● **GOAL**:
Wherever the word "parts" appears in a line, copy that line.

--- DATA PROVIDED ---

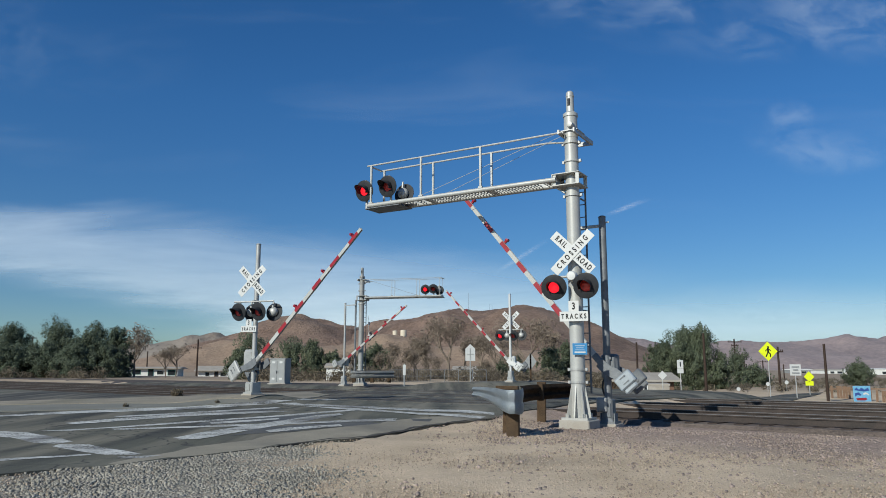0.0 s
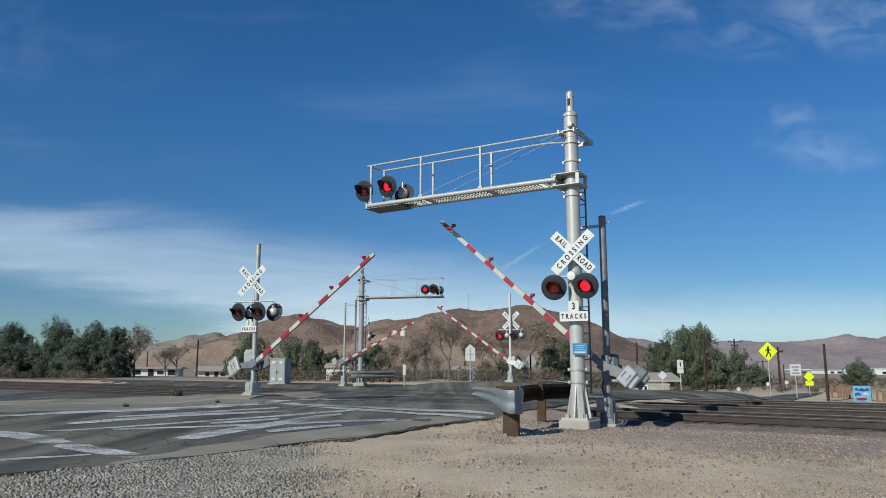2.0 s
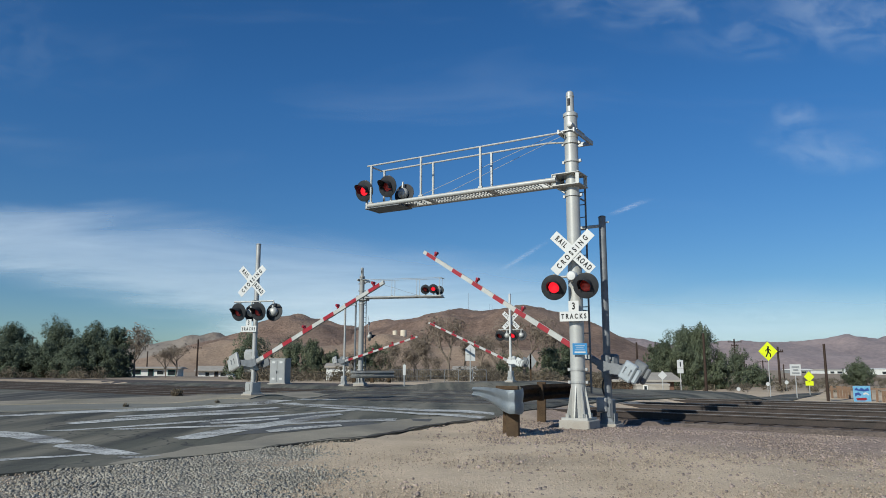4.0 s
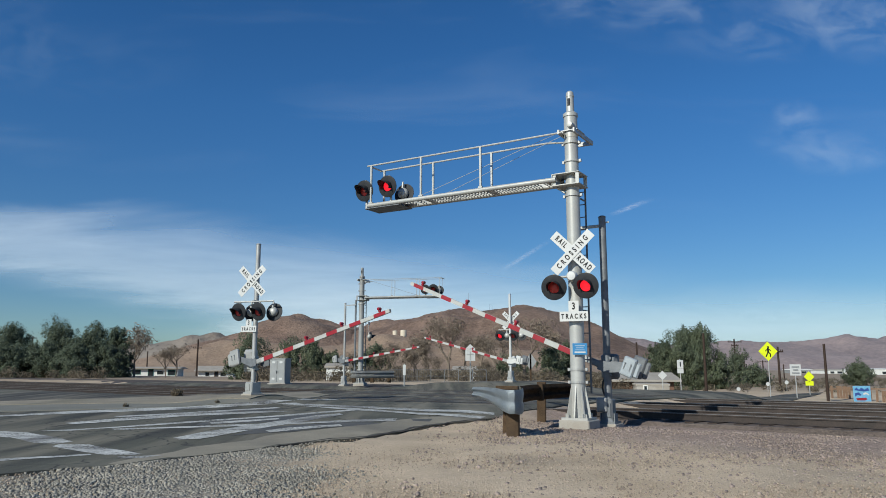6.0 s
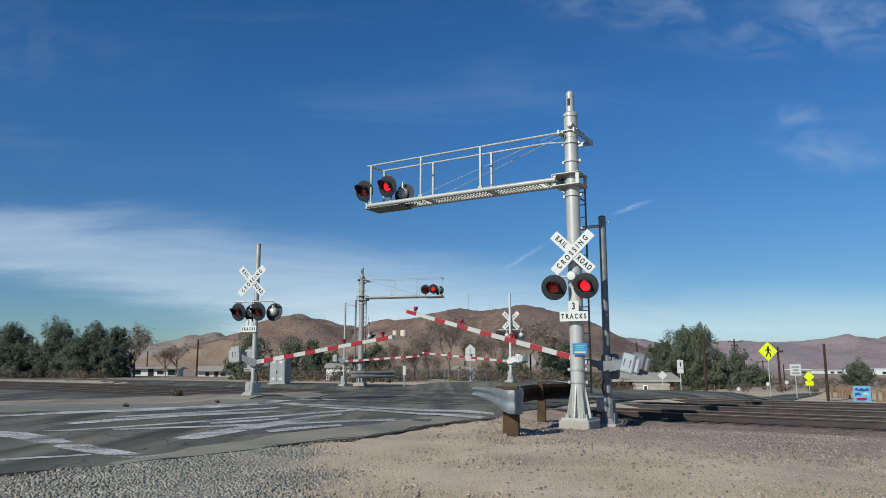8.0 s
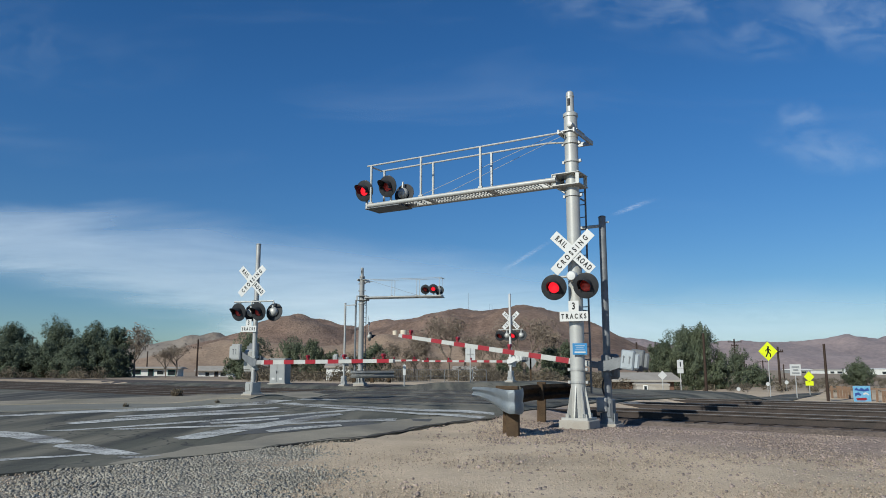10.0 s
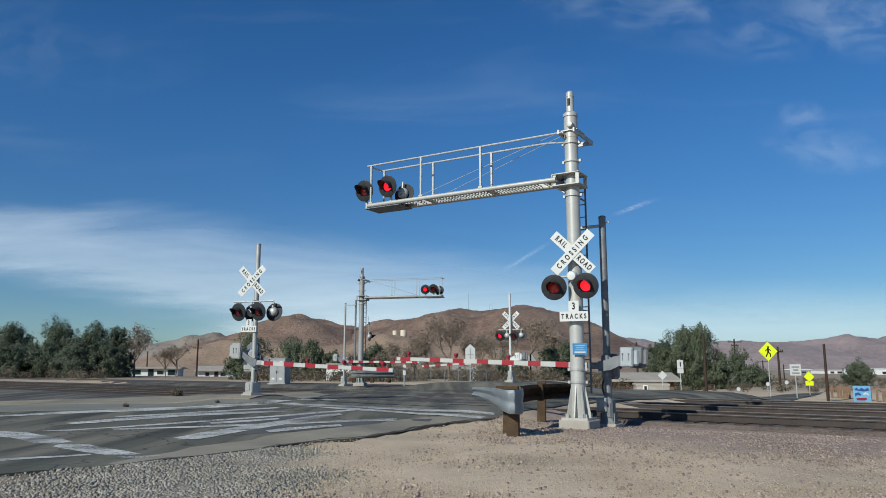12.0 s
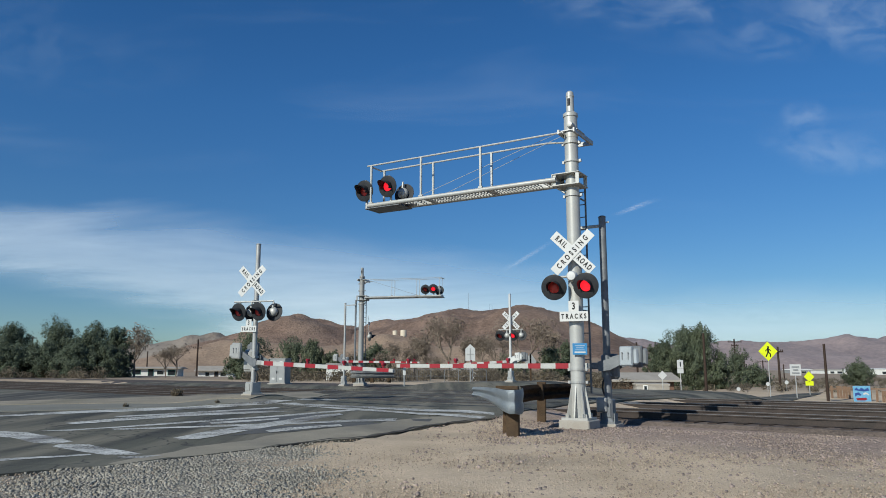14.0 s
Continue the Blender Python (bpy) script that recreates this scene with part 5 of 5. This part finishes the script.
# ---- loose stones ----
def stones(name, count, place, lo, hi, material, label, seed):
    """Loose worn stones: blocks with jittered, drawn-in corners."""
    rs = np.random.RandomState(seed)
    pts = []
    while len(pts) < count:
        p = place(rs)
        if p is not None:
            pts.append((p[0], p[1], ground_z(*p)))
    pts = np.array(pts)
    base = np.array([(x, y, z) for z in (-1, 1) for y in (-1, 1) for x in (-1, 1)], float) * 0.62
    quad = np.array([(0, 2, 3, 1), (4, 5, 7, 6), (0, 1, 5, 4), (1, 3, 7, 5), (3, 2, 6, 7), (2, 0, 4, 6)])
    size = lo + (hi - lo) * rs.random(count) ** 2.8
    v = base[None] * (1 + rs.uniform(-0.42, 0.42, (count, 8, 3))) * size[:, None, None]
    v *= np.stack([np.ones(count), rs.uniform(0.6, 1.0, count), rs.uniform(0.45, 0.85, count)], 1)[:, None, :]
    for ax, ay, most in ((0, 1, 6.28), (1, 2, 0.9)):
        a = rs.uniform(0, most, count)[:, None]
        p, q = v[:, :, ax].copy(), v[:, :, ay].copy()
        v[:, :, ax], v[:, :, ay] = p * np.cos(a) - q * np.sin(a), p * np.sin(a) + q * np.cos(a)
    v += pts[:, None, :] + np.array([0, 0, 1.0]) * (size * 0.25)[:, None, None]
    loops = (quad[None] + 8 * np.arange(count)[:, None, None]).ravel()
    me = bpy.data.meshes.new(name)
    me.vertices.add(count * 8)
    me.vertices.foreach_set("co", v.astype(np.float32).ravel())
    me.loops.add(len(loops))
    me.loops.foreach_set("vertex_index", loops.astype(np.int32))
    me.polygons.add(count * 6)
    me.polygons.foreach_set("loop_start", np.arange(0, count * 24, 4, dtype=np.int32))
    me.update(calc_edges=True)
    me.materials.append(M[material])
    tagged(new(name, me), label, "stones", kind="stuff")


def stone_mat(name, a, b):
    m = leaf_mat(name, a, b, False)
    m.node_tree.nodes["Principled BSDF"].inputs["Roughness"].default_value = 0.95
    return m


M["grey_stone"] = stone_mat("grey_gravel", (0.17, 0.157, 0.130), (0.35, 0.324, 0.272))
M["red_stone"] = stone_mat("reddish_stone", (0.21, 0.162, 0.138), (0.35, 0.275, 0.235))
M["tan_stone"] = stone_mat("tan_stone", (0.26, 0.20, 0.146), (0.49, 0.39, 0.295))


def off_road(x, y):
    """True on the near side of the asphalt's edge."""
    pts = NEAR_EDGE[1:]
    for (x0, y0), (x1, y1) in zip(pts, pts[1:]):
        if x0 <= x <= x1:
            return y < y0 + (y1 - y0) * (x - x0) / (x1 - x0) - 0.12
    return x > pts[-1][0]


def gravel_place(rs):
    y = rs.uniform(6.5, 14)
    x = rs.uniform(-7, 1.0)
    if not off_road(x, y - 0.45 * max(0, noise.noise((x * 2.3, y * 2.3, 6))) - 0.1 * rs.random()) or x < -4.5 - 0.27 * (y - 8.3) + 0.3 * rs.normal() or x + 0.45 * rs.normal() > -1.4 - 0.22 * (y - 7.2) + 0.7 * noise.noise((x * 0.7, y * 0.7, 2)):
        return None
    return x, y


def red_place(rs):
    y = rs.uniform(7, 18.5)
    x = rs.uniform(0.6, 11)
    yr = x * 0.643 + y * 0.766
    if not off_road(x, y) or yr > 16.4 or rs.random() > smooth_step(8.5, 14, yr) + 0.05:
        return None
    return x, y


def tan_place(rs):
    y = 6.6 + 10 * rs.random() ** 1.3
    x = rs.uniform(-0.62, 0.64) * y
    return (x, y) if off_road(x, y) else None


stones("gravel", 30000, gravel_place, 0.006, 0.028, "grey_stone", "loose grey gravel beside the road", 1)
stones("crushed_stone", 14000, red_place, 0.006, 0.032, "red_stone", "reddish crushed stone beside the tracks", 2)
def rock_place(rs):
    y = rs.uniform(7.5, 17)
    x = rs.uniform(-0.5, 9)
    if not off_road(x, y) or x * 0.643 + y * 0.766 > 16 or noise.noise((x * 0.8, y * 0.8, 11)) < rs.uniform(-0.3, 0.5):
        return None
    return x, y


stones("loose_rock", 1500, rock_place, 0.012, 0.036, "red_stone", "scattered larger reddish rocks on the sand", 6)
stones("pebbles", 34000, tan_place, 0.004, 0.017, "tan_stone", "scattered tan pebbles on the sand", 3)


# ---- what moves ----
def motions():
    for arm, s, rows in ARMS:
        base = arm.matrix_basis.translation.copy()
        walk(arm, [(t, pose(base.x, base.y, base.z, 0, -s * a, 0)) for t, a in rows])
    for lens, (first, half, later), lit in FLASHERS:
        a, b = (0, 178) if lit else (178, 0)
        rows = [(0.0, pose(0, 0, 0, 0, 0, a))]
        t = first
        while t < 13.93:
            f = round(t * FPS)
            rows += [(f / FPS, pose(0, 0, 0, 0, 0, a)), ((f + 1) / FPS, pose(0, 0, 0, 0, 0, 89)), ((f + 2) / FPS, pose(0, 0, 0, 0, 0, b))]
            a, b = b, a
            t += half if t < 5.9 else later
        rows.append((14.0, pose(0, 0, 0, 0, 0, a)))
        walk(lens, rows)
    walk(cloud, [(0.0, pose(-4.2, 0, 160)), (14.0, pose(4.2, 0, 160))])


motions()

---
--- DATA PROVIDED ---

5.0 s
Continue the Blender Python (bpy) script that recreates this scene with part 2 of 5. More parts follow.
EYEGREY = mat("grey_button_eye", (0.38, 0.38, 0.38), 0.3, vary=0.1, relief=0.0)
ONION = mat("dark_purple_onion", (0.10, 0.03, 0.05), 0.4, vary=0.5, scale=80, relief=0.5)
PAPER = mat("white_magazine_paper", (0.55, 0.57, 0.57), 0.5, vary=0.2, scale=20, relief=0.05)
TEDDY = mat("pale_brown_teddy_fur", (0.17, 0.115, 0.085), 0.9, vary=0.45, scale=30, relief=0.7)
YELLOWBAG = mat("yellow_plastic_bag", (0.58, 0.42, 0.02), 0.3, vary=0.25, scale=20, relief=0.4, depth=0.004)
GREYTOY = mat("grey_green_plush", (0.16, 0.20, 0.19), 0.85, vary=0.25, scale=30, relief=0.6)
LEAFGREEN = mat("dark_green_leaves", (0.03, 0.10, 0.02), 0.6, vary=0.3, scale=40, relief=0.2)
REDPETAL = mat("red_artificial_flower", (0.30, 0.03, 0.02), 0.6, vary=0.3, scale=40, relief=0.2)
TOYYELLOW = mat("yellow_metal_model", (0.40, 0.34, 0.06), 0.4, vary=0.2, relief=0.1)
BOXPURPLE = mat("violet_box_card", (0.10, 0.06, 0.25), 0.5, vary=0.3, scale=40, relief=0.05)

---
--- DATA PROVIDED ---

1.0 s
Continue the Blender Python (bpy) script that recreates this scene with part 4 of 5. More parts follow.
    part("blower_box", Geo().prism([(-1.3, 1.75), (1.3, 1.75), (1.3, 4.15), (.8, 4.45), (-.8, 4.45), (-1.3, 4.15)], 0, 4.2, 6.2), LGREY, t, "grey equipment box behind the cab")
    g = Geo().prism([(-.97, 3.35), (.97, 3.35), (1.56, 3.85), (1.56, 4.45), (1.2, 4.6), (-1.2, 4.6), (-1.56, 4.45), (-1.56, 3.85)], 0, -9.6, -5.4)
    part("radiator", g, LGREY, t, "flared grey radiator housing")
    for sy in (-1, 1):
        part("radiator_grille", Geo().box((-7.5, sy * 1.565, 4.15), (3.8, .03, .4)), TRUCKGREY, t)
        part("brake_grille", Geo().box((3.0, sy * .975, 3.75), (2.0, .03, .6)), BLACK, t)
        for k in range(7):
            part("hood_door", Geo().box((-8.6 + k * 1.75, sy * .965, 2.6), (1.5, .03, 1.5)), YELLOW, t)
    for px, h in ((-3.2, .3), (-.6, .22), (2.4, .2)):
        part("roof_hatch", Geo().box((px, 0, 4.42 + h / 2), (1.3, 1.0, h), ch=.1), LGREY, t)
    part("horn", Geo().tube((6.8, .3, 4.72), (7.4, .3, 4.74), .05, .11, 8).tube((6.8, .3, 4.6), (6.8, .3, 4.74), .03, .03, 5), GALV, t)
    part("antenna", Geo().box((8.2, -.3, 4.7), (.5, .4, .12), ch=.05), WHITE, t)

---

● **SOLVED PROBLEM**:
Continue the Blender Python (bpy) script that recreates this scene with part 2 of 5. More parts follow.
Continue the Blender Python (bpy) script that recreates this scene with part 4 of 5. More parts follow.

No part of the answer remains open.